When the plain or the json producer are in use, the HTTP Client must comply with the HTTP Transfer-Encoding chunked directive.
This means if the last chunk (0\r\n) isn’t received, the caller should decide whether to discard the actual resultset or to try again.
In case of the raw producer, the caller must receive a special link of this kind which indicates the end of links stream:
UXTR-uid,2,
As you can see, there’s no URL after the last comma , (only an invisible CRLF).

5.5. Handling Overloads

In certain circumstances, a UXTR links extraction attempt may fail due to improper setup.

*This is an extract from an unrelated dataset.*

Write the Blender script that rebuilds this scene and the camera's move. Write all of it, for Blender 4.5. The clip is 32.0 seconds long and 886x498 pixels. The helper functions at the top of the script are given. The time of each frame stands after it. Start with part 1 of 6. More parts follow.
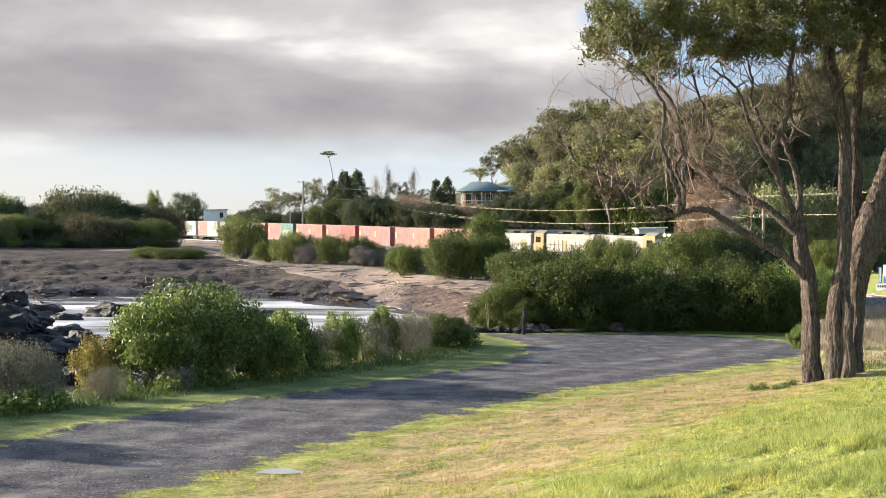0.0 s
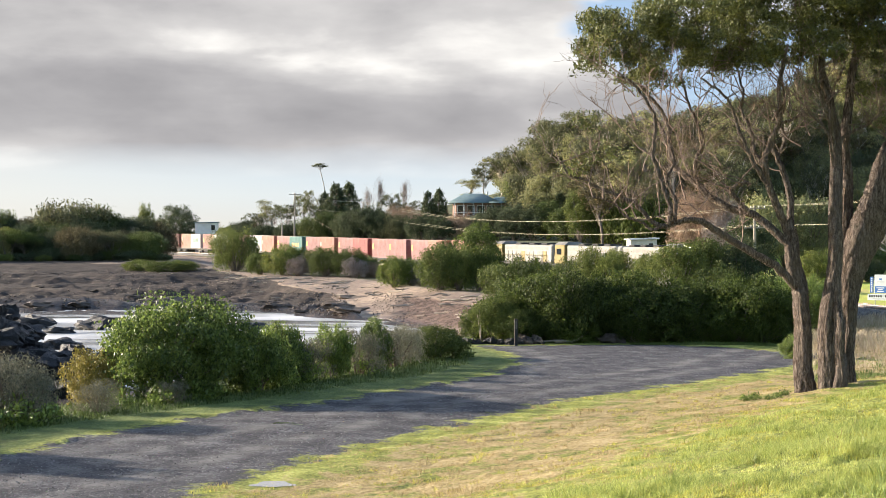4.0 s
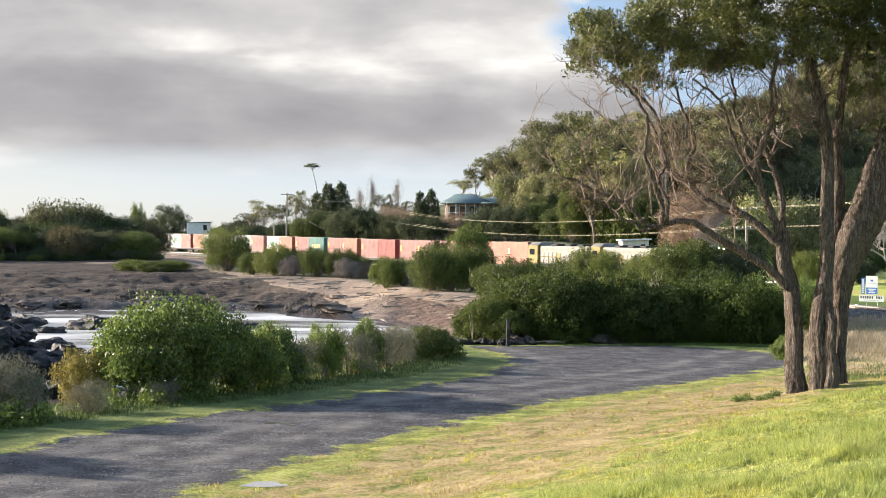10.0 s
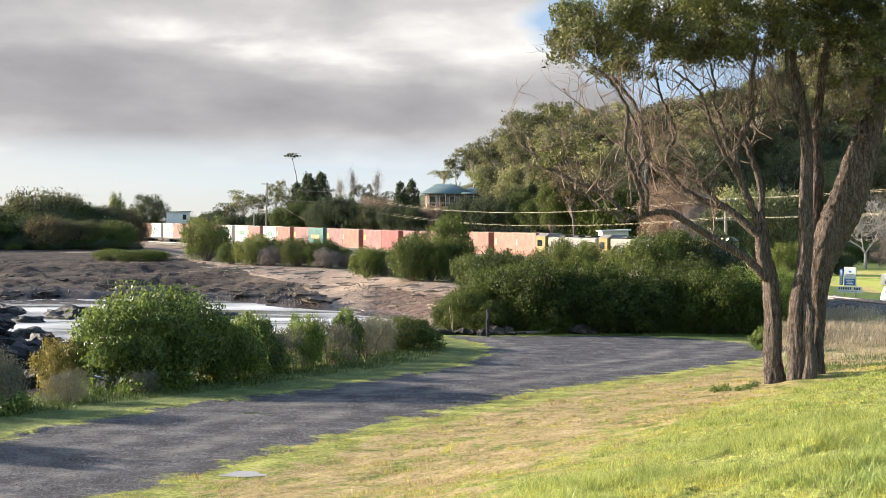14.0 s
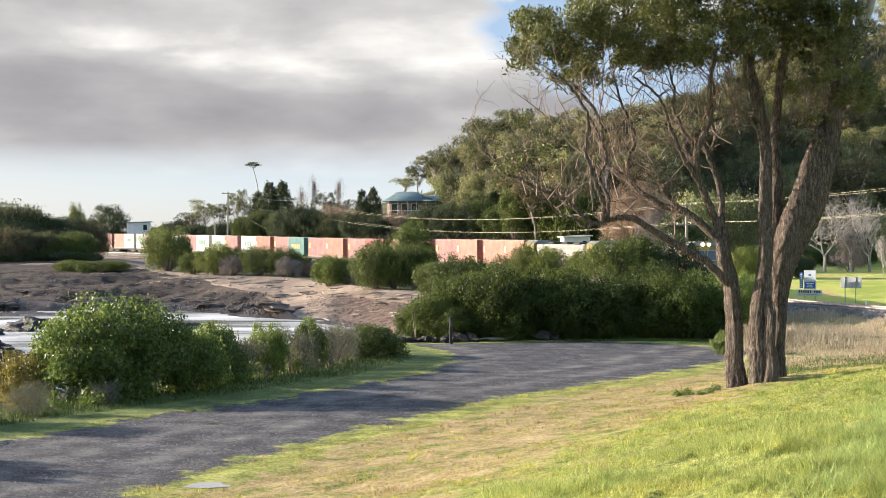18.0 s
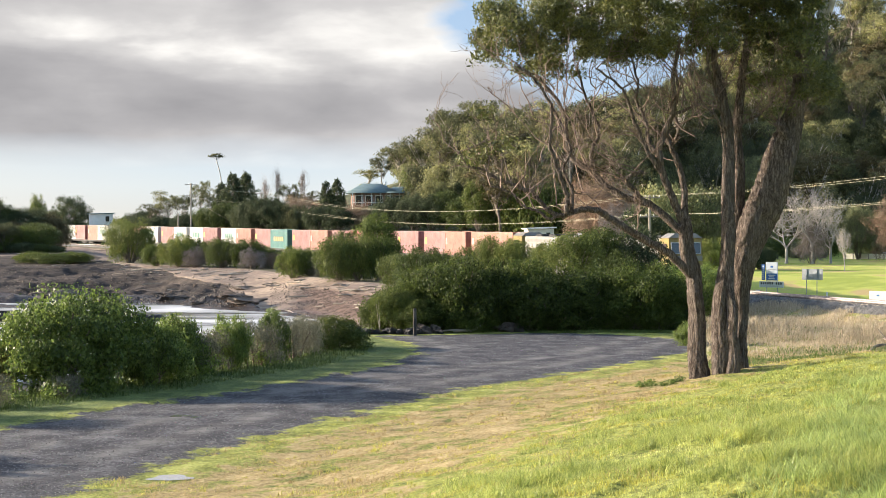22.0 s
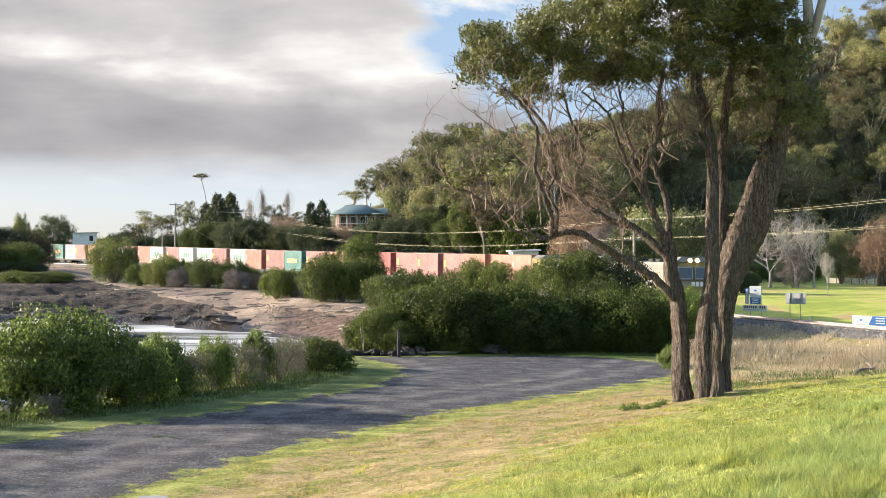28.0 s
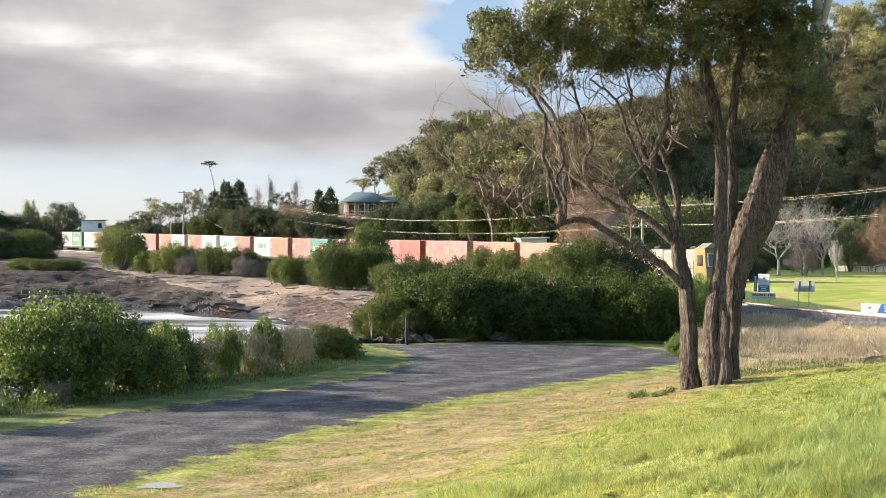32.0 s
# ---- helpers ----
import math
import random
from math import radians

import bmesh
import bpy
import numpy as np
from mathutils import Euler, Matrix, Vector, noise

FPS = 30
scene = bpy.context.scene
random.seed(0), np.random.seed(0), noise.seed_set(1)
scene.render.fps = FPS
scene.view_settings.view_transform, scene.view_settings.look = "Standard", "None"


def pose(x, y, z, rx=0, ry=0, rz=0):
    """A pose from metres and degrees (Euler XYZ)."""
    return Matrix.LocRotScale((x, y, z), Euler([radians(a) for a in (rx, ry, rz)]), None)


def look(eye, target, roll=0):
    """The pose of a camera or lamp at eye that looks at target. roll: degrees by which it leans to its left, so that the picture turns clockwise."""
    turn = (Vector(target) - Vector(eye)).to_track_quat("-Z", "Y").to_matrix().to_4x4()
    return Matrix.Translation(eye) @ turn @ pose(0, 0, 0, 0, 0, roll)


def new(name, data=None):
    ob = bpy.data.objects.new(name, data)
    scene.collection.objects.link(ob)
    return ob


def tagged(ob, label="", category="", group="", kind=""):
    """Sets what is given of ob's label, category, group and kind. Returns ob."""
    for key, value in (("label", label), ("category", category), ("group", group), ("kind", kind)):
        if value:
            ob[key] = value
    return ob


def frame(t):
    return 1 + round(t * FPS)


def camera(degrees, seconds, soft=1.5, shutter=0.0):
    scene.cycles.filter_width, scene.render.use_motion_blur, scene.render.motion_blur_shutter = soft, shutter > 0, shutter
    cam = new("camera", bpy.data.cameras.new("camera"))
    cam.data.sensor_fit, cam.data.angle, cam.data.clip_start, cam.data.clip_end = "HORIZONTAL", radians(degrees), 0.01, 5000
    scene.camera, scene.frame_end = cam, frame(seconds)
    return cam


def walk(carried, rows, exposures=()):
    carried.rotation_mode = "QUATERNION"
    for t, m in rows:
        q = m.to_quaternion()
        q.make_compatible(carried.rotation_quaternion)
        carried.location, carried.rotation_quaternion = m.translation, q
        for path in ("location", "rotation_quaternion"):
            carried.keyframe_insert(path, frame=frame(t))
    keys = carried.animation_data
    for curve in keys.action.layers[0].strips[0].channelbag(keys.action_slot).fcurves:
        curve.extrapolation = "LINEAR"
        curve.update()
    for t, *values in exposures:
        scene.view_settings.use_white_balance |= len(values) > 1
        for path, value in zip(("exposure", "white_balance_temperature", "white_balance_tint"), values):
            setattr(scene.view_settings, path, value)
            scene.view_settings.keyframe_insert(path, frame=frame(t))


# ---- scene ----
# The camera: held by hand on a grass bank, turning slowly to the right.
EYE = 3.8
cam = camera(34.76, 32.0, soft=0.4)
# seconds, turn to the right, tilt, lean (degrees)
PATH = [
    (0.0, -2.460, -0.941, 0.267),
    (0.5, -2.311, -0.792, 0.247),
    (1.0, -2.231, -0.653, 0.124),
    (1.5, -2.249, -0.560, 0.030),
    (2.0, -2.294, -0.510, -0.052),
    (2.5, -2.287, -0.482, -0.045),
    (3.0, -2.244, -0.469, -0.033),
    (3.5, -2.146, -0.446, 0.029),
    (5.5, -2.085, -0.694, -0.029),
    (6.0, -1.983, -0.748, -0.040),
    (6.5, -1.868, -0.741, 0.055),
    (7.0, -1.725, -0.673, 0.108),
    (7.5, -1.614, -0.545, 0.135),
    (8.0, -1.566, -0.437, 0.172),
    (8.5, -1.580, -0.356, 0.159),
    (9.0, -1.645, -0.353, 0.168),
    (9.5, -1.736, -0.380, 0.140),
    (10.0, -1.817, -0.451, 0.148),
    (10.5, -1.868, -0.544, 0.164),
    (11.0, -1.838, -0.651, 0.135),
    (11.5, -1.739, -0.713, 0.102),
    (12.0, -1.590, -0.714, 0.057),
    (12.5, -1.436, -0.703, 0.054),
    (13.0, -1.278, -0.707, 0.130),
    (13.5, -1.127, -0.755, 0.234),
    (14.0, -1.007, -0.845, 0.302),
    (14.5, -0.853, -0.906, 0.390),
    (16.5, 0.050, -0.719, 0.110),
    (17.0, 0.301, -0.602, -0.028),
    (17.5, 0.475, -0.550, -0.153),
    (18.0, 0.518, -0.542, -0.284),
    (18.5, 0.459, -0.528, -0.400),
    (19.0, 0.378, -0.501, -0.474),
    (19.5, 0.385, -0.507, -0.433),
    (20.0, 0.549, -0.596, -0.378),
    (20.5, 0.876, -0.734, -0.310),
    (21.0, 1.305, -0.849, -0.251),
    (21.5, 1.691, -0.896, -0.244),
    (22.0, 1.969, -0.881, -0.239),
    (22.5, 2.120, -0.823, -0.202),
    (23.0, 2.195, -0.766, -0.164),
    (23.5, 2.235, -0.746, -0.207),
    (24.0, 2.236, -0.713, -0.217),
    (24.5, 2.211, -0.692, -0.184),
    (25.0, 2.160, -0.690, -0.152),
    (25.5, 2.124, -0.692, -0.044),
    (27.5, 2.495, -0.176, 0.154),
    (28.0, 2.595, -0.001, 0.150),
    (28.5, 2.662, 0.083, 0.087),
    (29.0, 2.653, 0.104, 0.070),
    (29.5, 2.569, 0.084, 0.023),
    (30.0, 2.415, 0.018, 0.028),
    (30.5, 2.270, -0.130, 0.081),
    (31.0, 2.195, -0.317, 0.158),
    (31.5, 2.218, -0.449, 0.174),
    (32.0, 2.266, -0.504, 0.176),
]
walk(cam, [(t, pose(0, 0, EYE, 90 + tilt, 0, -turn) @ pose(0, 0, 0, 0, 0, lean)) for t, turn, tilt, lean in PATH],
     exposures=[(0.0, 1.42), (32.0, 1.42)])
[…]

Imagine a UXTR instance with 3 running engines. If you simultaneously try to extract links from 1000 URLs,
most of them will timeout because of lack of resources (see the engines configuration option).
In these particular cases, UXTR will warn you by returning a special message (code 9).
For the plain and raw producers:
UXTR-uid,9,UXTR-url
For the json producer:
{
 "links": [],
 "status": 9,
 "target": "UXTR-url",
 "uid": "UXTR-uid"
 }
Up to the caller to try again or simply give-up.